2.2 Character set. Some languages have alphabets that require diacritical marks, but are recorded with equipment incapable of reproducing them. Name forms without the correct alphabet, or translated to another alphabet can still be standards, so long as the character set is designated. Specifying this attribute allows names spelled using non-romanized alphabets and those using romanized alphabets with diacritical markings to belong to the same name groups as the versions without such alphabets and markings.

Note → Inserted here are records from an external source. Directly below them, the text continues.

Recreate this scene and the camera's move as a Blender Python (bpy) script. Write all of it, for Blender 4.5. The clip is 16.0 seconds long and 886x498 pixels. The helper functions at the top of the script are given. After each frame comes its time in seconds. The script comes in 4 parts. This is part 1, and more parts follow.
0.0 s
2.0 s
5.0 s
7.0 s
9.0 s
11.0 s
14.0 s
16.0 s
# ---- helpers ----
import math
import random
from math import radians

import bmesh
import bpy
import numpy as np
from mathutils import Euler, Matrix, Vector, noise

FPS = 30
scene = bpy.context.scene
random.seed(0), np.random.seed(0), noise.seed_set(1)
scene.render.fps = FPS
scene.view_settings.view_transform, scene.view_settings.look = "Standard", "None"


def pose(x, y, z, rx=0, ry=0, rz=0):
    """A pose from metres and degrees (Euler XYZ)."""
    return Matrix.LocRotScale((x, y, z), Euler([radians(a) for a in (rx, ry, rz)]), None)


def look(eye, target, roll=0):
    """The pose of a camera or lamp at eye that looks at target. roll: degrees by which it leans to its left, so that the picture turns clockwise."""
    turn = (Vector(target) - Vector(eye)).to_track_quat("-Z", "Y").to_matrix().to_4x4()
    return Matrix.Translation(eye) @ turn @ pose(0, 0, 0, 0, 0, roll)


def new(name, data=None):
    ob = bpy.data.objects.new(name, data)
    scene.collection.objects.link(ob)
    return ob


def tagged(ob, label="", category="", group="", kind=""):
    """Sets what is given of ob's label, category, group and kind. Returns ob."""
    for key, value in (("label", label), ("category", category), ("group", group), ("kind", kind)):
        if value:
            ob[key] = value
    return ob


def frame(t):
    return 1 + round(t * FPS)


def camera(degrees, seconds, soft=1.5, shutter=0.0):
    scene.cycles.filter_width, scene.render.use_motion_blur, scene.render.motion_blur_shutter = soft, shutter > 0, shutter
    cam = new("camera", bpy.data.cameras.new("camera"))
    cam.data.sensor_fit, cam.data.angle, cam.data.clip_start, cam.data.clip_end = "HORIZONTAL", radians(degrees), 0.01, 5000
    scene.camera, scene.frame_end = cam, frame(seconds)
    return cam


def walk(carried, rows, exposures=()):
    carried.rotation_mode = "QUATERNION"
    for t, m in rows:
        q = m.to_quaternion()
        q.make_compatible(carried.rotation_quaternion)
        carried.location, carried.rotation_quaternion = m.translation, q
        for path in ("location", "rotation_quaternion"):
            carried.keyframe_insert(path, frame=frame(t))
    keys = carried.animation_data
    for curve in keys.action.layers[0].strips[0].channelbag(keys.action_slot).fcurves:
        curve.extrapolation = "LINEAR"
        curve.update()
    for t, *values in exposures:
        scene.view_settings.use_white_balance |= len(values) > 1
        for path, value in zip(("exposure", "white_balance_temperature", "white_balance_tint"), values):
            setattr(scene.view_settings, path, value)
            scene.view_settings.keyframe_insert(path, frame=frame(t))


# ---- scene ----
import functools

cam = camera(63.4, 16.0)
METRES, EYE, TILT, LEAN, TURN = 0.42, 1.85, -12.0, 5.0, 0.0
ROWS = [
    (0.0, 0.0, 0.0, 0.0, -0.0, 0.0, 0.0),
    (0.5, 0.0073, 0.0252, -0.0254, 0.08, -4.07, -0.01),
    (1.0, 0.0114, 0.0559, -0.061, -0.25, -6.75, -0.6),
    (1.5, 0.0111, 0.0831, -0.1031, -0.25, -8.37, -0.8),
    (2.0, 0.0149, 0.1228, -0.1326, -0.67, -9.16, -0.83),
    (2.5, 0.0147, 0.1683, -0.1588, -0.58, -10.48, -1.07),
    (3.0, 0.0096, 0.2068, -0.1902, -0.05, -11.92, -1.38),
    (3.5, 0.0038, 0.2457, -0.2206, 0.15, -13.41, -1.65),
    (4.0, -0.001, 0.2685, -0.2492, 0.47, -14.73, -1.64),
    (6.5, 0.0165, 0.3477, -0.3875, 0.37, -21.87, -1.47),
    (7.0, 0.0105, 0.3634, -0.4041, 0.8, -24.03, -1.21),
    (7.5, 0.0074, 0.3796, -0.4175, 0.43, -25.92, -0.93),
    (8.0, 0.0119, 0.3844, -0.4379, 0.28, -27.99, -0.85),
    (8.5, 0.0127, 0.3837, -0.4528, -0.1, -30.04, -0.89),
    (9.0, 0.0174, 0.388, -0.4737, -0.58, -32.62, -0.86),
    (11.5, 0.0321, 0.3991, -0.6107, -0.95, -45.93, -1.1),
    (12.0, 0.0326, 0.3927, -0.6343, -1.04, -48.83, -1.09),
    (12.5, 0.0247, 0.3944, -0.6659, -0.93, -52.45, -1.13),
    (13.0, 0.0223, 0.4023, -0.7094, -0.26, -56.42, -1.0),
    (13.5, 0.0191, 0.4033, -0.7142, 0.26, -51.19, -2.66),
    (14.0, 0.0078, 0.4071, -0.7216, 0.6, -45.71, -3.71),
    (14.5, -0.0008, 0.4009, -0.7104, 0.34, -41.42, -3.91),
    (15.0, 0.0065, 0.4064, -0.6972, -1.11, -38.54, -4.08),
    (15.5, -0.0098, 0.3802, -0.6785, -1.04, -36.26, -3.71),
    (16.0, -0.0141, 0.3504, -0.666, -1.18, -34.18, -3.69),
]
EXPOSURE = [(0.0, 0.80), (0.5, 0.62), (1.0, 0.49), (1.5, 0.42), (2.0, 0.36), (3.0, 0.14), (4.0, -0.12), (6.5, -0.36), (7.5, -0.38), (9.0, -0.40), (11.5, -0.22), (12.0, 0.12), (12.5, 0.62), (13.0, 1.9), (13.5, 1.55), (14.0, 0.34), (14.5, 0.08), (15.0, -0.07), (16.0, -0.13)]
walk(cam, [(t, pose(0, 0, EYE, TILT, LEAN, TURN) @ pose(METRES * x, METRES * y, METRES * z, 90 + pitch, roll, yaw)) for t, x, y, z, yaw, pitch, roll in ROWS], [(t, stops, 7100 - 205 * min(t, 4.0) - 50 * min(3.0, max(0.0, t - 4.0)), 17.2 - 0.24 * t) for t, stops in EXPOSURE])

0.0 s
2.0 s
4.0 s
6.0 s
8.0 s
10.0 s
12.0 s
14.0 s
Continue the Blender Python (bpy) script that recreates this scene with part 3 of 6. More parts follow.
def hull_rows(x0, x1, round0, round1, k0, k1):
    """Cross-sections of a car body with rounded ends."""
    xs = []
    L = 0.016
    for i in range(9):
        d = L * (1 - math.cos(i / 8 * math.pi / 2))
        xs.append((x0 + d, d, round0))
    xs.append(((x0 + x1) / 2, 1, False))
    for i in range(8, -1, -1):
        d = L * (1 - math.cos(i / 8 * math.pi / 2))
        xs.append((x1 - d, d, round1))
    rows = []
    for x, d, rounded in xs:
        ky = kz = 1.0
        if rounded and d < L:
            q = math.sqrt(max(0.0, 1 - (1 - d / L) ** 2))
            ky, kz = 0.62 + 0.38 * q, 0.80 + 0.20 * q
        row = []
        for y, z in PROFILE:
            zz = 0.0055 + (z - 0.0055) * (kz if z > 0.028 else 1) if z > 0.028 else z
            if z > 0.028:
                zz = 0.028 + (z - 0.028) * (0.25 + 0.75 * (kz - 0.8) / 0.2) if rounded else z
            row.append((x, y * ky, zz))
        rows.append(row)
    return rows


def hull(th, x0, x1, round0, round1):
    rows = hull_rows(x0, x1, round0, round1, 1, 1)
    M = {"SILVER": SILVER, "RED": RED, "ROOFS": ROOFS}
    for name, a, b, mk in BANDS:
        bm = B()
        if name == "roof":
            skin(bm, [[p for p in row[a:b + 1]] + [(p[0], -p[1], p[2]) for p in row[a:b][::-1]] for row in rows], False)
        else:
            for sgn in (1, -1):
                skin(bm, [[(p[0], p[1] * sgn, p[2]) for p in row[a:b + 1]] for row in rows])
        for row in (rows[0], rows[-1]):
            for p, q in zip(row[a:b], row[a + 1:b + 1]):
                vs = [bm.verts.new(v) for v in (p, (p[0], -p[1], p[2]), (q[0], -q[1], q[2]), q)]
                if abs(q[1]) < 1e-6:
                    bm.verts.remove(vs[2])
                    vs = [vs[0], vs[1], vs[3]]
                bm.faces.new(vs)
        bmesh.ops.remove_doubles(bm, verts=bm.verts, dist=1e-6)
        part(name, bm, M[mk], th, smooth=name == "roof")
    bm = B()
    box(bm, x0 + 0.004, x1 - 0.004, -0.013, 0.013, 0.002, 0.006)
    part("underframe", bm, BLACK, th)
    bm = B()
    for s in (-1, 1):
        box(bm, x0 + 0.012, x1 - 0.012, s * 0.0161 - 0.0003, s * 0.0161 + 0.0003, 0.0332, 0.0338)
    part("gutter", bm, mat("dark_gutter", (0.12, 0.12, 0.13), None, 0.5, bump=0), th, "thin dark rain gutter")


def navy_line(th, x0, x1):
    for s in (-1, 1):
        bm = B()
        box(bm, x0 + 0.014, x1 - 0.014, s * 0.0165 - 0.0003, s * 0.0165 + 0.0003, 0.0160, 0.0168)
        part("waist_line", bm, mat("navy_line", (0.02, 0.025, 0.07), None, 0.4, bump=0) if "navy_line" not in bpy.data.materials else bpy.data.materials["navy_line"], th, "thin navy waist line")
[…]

Figure 1 illustrates some of the classes for names relating to character sets. Notice that the Chinese character for this particular surname name has two forms, traditional and simplified. It is interesting that the first implimentation of UNICODE used a sans serif form of the glyph, whereas the simplified version is implemented in a font having a formal more accurate (serif) style. The chart includes a reconstruction for an old pronunciation of the name. The spelling is a conventional one that may well be represented by one of the names in green, which are all Anglicized versions from genealogists who have traced different lineages of this family name. The provisional class of all these spellings is “transcription.” The spellings in light blue are standard romanizations for the two main languages of China. The superscript numbers are important to phonetic transcriptions. These indicate the distinctive tone of the syllable but are often not preserved in the Anglicized version. It is quite likely that some of the spellings are associated with other systems of Romanization which I have not studied yet.